→ WHAT IS REQUIRED
Output the data word for word, dropping every image.
## Start SUPPLIED MATERIAL
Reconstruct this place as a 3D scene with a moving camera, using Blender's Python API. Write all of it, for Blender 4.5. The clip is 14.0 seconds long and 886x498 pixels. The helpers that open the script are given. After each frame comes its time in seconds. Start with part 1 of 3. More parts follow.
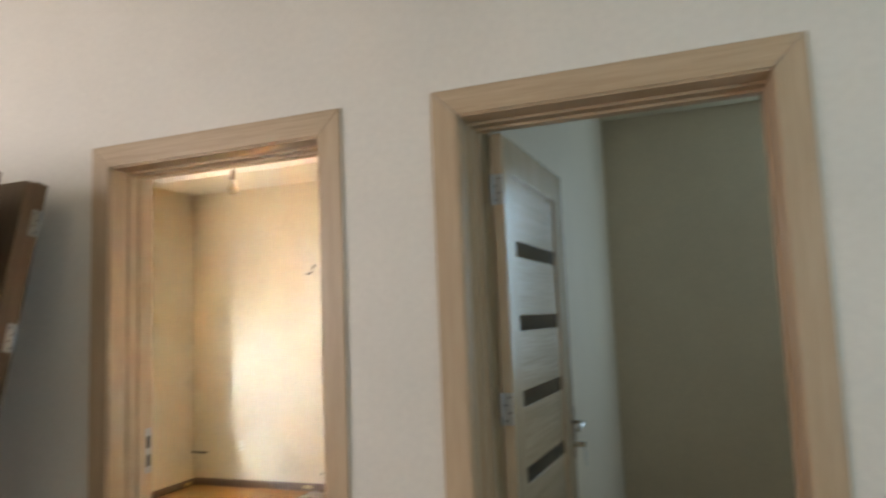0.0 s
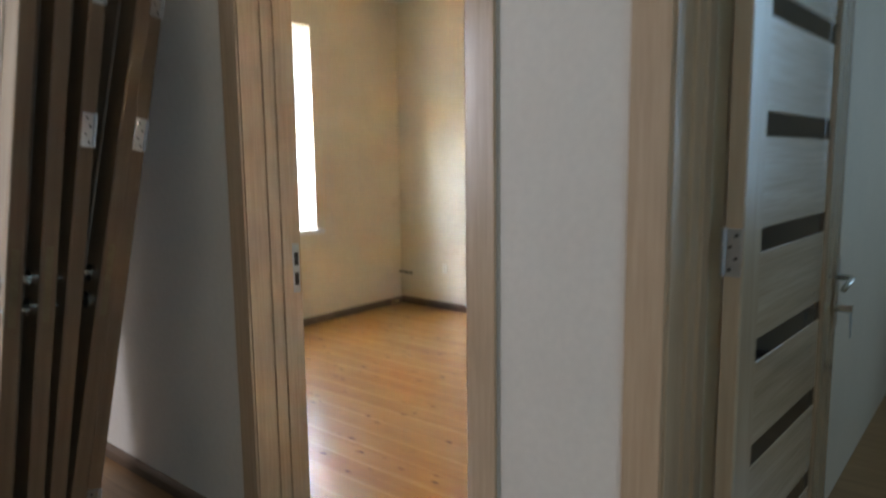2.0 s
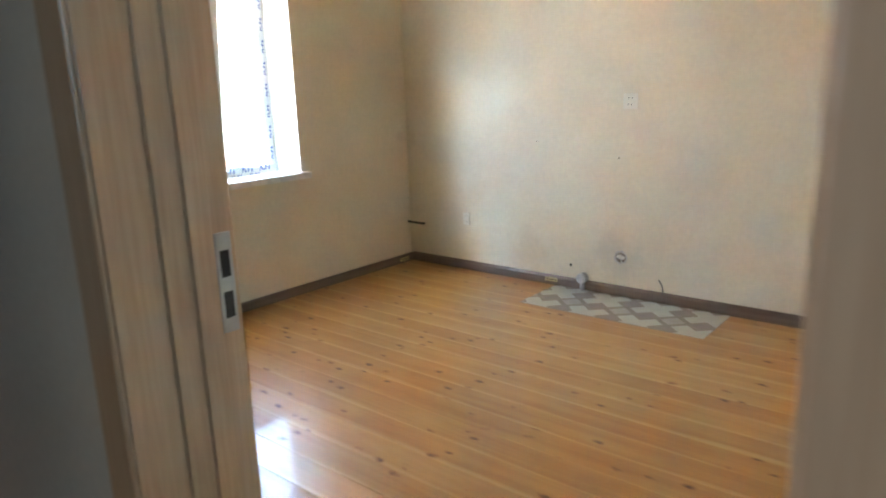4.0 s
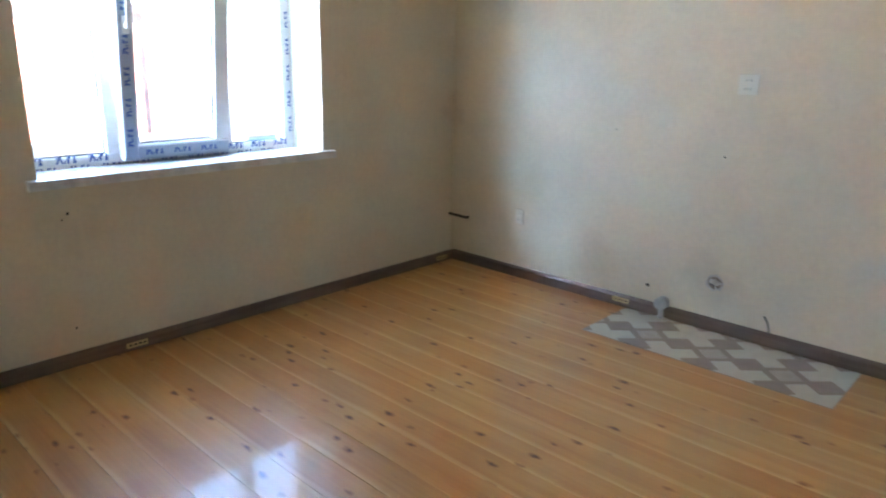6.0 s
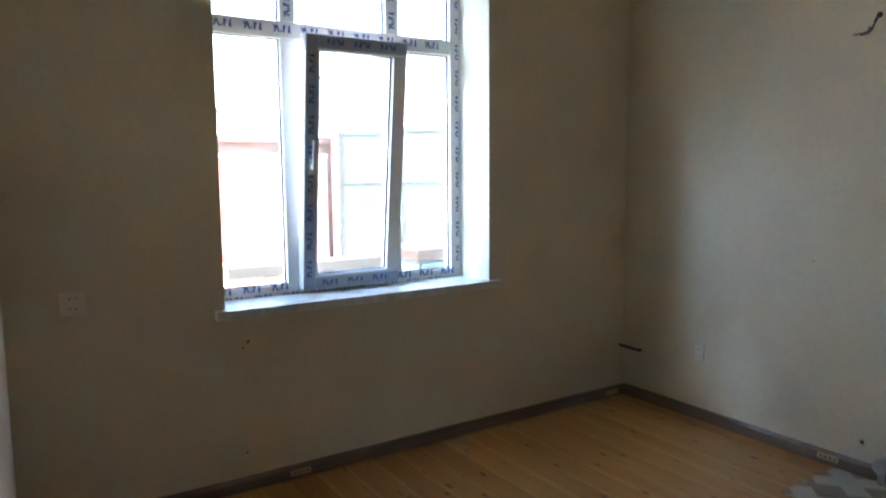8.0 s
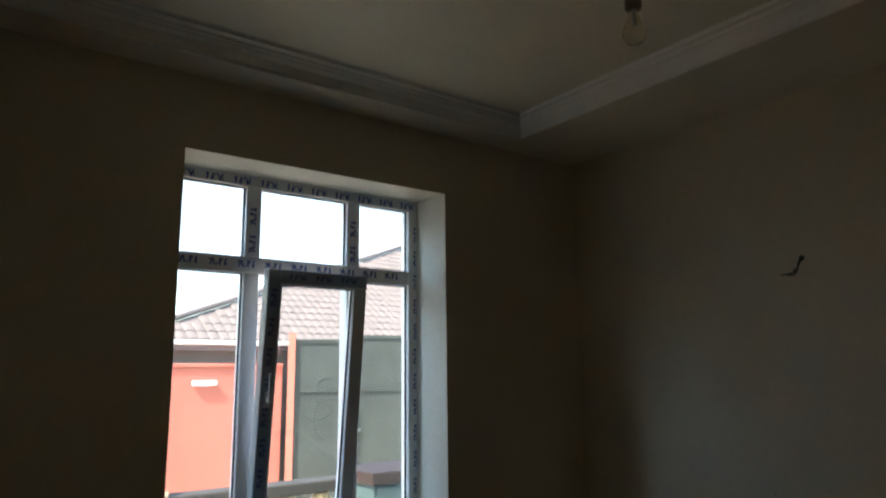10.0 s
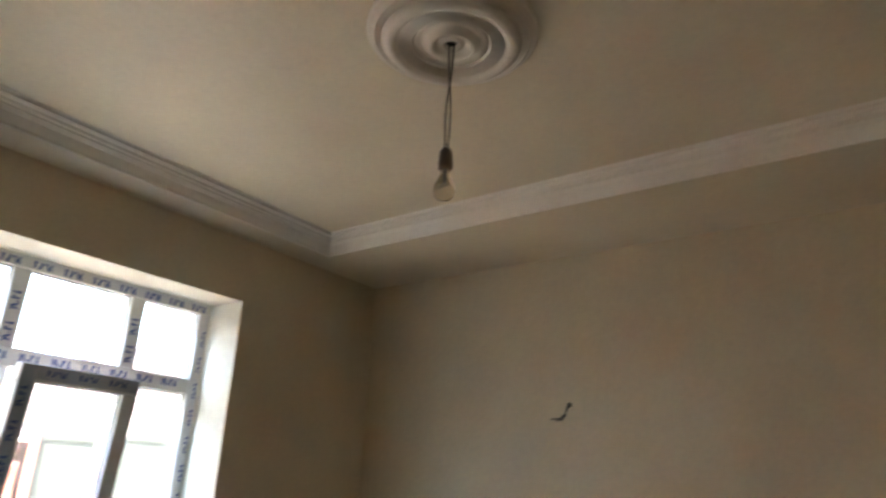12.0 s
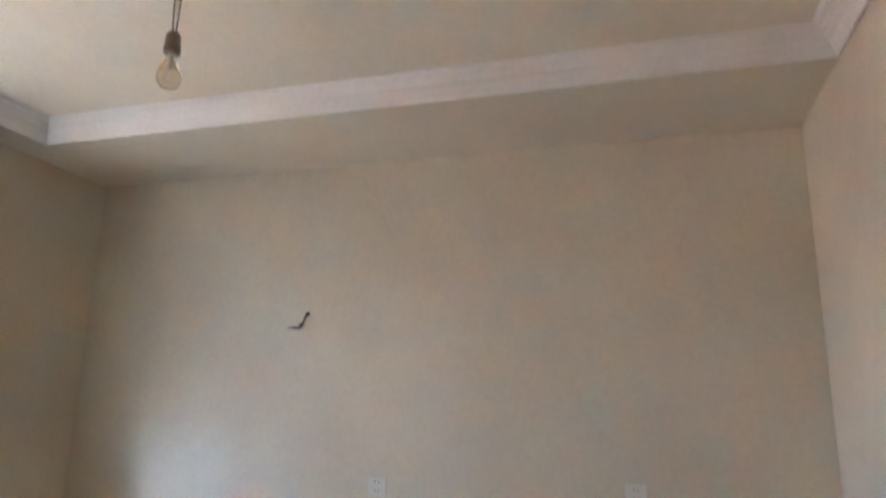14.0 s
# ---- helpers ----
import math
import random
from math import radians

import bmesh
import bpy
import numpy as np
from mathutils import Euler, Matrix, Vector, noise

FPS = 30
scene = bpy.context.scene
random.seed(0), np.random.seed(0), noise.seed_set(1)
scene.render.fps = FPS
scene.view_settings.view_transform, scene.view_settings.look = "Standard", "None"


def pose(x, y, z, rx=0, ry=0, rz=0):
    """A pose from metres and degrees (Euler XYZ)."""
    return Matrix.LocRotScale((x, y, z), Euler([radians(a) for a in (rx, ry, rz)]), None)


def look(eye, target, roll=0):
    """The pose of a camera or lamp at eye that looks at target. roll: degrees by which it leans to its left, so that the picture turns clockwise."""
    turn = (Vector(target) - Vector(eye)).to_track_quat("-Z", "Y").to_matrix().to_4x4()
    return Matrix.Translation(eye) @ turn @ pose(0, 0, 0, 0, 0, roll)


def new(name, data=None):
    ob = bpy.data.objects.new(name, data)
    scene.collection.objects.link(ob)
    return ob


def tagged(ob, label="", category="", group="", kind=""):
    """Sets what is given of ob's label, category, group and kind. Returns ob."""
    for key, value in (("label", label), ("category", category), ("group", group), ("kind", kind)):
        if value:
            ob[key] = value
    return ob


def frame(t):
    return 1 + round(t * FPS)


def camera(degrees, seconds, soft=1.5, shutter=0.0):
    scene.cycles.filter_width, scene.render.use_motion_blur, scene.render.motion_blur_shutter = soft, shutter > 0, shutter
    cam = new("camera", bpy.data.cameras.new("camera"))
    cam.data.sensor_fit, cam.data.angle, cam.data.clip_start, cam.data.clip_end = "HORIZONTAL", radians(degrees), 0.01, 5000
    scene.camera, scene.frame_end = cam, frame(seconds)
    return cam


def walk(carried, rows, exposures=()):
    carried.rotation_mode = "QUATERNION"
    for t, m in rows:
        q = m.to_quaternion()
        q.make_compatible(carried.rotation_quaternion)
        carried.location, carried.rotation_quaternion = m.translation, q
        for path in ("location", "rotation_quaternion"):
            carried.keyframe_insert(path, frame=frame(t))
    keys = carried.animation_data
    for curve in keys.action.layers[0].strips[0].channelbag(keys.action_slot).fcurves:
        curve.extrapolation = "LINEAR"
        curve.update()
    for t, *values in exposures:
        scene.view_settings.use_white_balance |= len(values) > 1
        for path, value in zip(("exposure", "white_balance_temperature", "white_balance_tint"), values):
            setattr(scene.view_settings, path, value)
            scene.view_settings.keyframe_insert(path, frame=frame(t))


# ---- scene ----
cam = camera(66.0, 14.0, soft=2.1, shutter=0.6)
PATH = [
    (0, (2.065, -1.945, 1.404), (1.367, -0.082, 1.61), -2.3),
    (0.5, (2.009, -1.81, 1.413), (1.016, -0.079, 1.549), -1.5),
    (1, (2.028, -1.613, 1.397), (0.839, -0.007, 1.471), -2.5),
    (1.5, (2.075, -1.412, 1.377), (0.764, 0.097, 1.323), -1.5),
    (2, (1.909, -1.282, 1.316), (0.633, 0.236, 1.053), -0.7),
    (2.5, (1.615, -1.146, 1.312), (0.445, 0.417, 0.881), -2.6),
    (3, (1.41, -0.903, 1.289), (0.13, 0.573, 0.861), -2.9),
    (5.3, (0.587, 0.014, 1.228), (-0.625, 1.519, 0.713), -0.7),
    (5.5, (0.561, 0.056, 1.232), (-0.689, 1.523, 0.7), -0.7),
    (6, (0.419, 0.152, 1.229), (-0.896, 1.558, 0.688), 1.0),
    (6.5, (0.357, 0.206, 1.224), (-1.086, 1.479, 0.679), 0.4),
    (7, (0.327, 0.226, 1.262), (-1.239, 1.381, 0.799), 0.6),
    (7.2, (0.343, 0.237, 1.269), (-1.263, 1.356, 0.86), 0.5),
    (9.3, (0.308, 0.194, 1.374), (-1.317, 1.351, 1.513), -1.9),
    (9.5, (0.313, 0.198, 1.388), (-1.296, 1.366, 1.609), -2.0),
    (10, (0.36, 0.205, 1.442), (-1.222, 1.376, 1.796), -0.6),
    (10.5, (0.347, 0.196, 1.46), (-1.139, 1.459, 1.903), 1.1),
    (11, (0.357, 0.174, 1.487), (-1.043, 1.484, 2.054), 0.3),
    (11.5, (0.383, 0.184, 1.492), (-0.902, 1.607, 2.063), 1.7),
    (12, (0.392, 0.183, 1.501), (-0.736, 1.694, 2.169), 2.8),
    (12.5, (0.401, 0.186, 1.511), (-0.497, 1.813, 2.247), 2.8),
    (13, (0.432, 0.198, 1.507), (-0.259, 1.917, 2.261), 2.6),
    (13.5, (0.467, 0.22, 1.499), (-0.085, 2.029, 2.146), 1.8),
    (14, (0.478, 0.232, 1.474), (-0.069, 2.1, 1.933), 1.0),
]
EXPO = [(0, 7.3, 8700, 17), (0.7, 6.95, 8100, 16), (1.5, 6.75, 7300, 14), (2, 6.75, 7400, 15), (3, 6.95, 7400, 12), (5.3, 6.25, 6000, 10), (6.5, 6.25, 5950, 10), (7.2, 6.15, 5900, 10), (9.3, 2.8, 6800, 5), (10, 2.65, 6800, 5),
        (10.5, 2.75, 6850, 6), (11, 3.65, 6900, 10), (11.5, 4.35, 7000, 10), (12, 4.85, 7400, 13), (12.5, 5.25, 7900, 16), (13, 5.55, 7100, 15), (13.5, 5.75, 6300, 15), (14, 6.0, 6000, 16)]
walk(cam, [(t, look(eye, target, roll)) for t, eye, target, roll in PATH], EXPO)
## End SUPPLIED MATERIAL
→ ANSWER
Reconstruct this place as a 3D scene with a moving camera, using Blender's Python API. Write all of it, for Blender 4.5. The clip is 14.0 seconds long and 886x498 pixels. The helpers that open the script are given. After each frame comes its time in seconds. Start with part 1 of 3. More parts follow.
0.0 s
2.0 s
4.0 s
6.0 s
8.0 s
10.0 s
12.0 s
14.0 s
# ---- helpers ----
import math
import random
from math import radians

import bmesh
import bpy
import numpy as np
from mathutils import Euler, Matrix, Vector, noise

FPS = 30
scene = bpy.context.scene
random.seed(0), np.random.seed(0), noise.seed_set(1)
scene.render.fps = FPS
scene.view_settings.view_transform, scene.view_settings.look = "Standard", "None"


def pose(x, y, z, rx=0, ry=0, rz=0):
    """A pose from metres and degrees (Euler XYZ)."""
    return Matrix.LocRotScale((x, y, z), Euler([radians(a) for a in (rx, ry, rz)]), None)


def look(eye, target, roll=0):
    """The pose of a camera or lamp at eye that looks at target. roll: degrees by which it leans to its left, so that the picture turns clockwise."""
    turn = (Vector(target) - Vector(eye)).to_track_quat("-Z", "Y").to_matrix().to_4x4()
    return Matrix.Translation(eye) @ turn @ pose(0, 0, 0, 0, 0, roll)


def new(name, data=None):
    ob = bpy.data.objects.new(name, data)
    scene.collection.objects.link(ob)
    return ob


def tagged(ob, label="", category="", group="", kind=""):
    """Sets what is given of ob's label, category, group and kind. Returns ob."""
    for key, value in (("label", label), ("category", category), ("group", group), ("kind", kind)):
        if value:
            ob[key] = value
    return ob


def frame(t):
    return 1 + round(t * FPS)


def camera(degrees, seconds, soft=1.5, shutter=0.0):
    scene.cycles.filter_width, scene.render.use_motion_blur, scene.render.motion_blur_shutter = soft, shutter > 0, shutter
    cam = new("camera", bpy.data.cameras.new("camera"))
    cam.data.sensor_fit, cam.data.angle, cam.data.clip_start, cam.data.clip_end = "HORIZONTAL", radians(degrees), 0.01, 5000
    scene.camera, scene.frame_end = cam, frame(seconds)
    return cam


def walk(carried, rows, exposures=()):
    carried.rotation_mode = "QUATERNION"
    for t, m in rows:
        q = m.to_quaternion()
        q.make_compatible(carried.rotation_quaternion)
        carried.location, carried.rotation_quaternion = m.translation, q
        for path in ("location", "rotation_quaternion"):
            carried.keyframe_insert(path, frame=frame(t))
    keys = carried.animation_data
    for curve in keys.action.layers[0].strips[0].channelbag(keys.action_slot).fcurves:
        curve.extrapolation = "LINEAR"
        curve.update()
    for t, *values in exposures:
        scene.view_settings.use_white_balance |= len(values) > 1
        for path, value in zip(("exposure", "white_balance_temperature", "white_balance_tint"), values):
            setattr(scene.view_settings, path, value)
            scene.view_settings.keyframe_insert(path, frame=frame(t))


# ---- scene ----
cam = camera(66.0, 14.0, soft=2.1, shutter=0.6)
PATH = [
    (0, (2.065, -1.945, 1.404), (1.367, -0.082, 1.61), -2.3),
    (0.5, (2.009, -1.81, 1.413), (1.016, -0.079, 1.549), -1.5),
    (1, (2.028, -1.613, 1.397), (0.839, -0.007, 1.471), -2.5),
    (1.5, (2.075, -1.412, 1.377), (0.764, 0.097, 1.323), -1.5),
    (2, (1.909, -1.282, 1.316), (0.633, 0.236, 1.053), -0.7),
    (2.5, (1.615, -1.146, 1.312), (0.445, 0.417, 0.881), -2.6),
    (3, (1.41, -0.903, 1.289), (0.13, 0.573, 0.861), -2.9),
    (5.3, (0.587, 0.014, 1.228), (-0.625, 1.519, 0.713), -0.7),
    (5.5, (0.561, 0.056, 1.232), (-0.689, 1.523, 0.7), -0.7),
    (6, (0.419, 0.152, 1.229), (-0.896, 1.558, 0.688), 1.0),
    (6.5, (0.357, 0.206, 1.224), (-1.086, 1.479, 0.679), 0.4),
    (7, (0.327, 0.226, 1.262), (-1.239, 1.381, 0.799), 0.6),
    (7.2, (0.343, 0.237, 1.269), (-1.263, 1.356, 0.86), 0.5),
    (9.3, (0.308, 0.194, 1.374), (-1.317, 1.351, 1.513), -1.9),
    (9.5, (0.313, 0.198, 1.388), (-1.296, 1.366, 1.609), -2.0),
    (10, (0.36, 0.205, 1.442), (-1.222, 1.376, 1.796), -0.6),
    (10.5, (0.347, 0.196, 1.46), (-1.139, 1.459, 1.903), 1.1),
    (11, (0.357, 0.174, 1.487), (-1.043, 1.484, 2.054), 0.3),
    (11.5, (0.383, 0.184, 1.492), (-0.902, 1.607, 2.063), 1.7),
    (12, (0.392, 0.183, 1.501), (-0.736, 1.694, 2.169), 2.8),
    (12.5, (0.401, 0.186, 1.511), (-0.497, 1.813, 2.247), 2.8),
    (13, (0.432, 0.198, 1.507), (-0.259, 1.917, 2.261), 2.6),
    (13.5, (0.467, 0.22, 1.499), (-0.085, 2.029, 2.146), 1.8),
    (14, (0.478, 0.232, 1.474), (-0.069, 2.1, 1.933), 1.0),
]
EXPO = [(0, 7.3, 8700, 17), (0.7, 6.95, 8100, 16), (1.5, 6.75, 7300, 14), (2, 6.75, 7400, 15), (3, 6.95, 7400, 12), (5.3, 6.25, 6000, 10), (6.5, 6.25, 5950, 10), (7.2, 6.15, 5900, 10), (9.3, 2.8, 6800, 5), (10, 2.65, 6800, 5),
        (10.5, 2.75, 6850, 6), (11, 3.65, 6900, 10), (11.5, 4.35, 7000, 10), (12, 4.85, 7400, 13), (12.5, 5.25, 7900, 16), (13, 5.55, 7100, 15), (13.5, 5.75, 6300, 15), (14, 6.0, 6000, 16)]
walk(cam, [(t, look(eye, target, roll)) for t, eye, target, roll in PATH], EXPO)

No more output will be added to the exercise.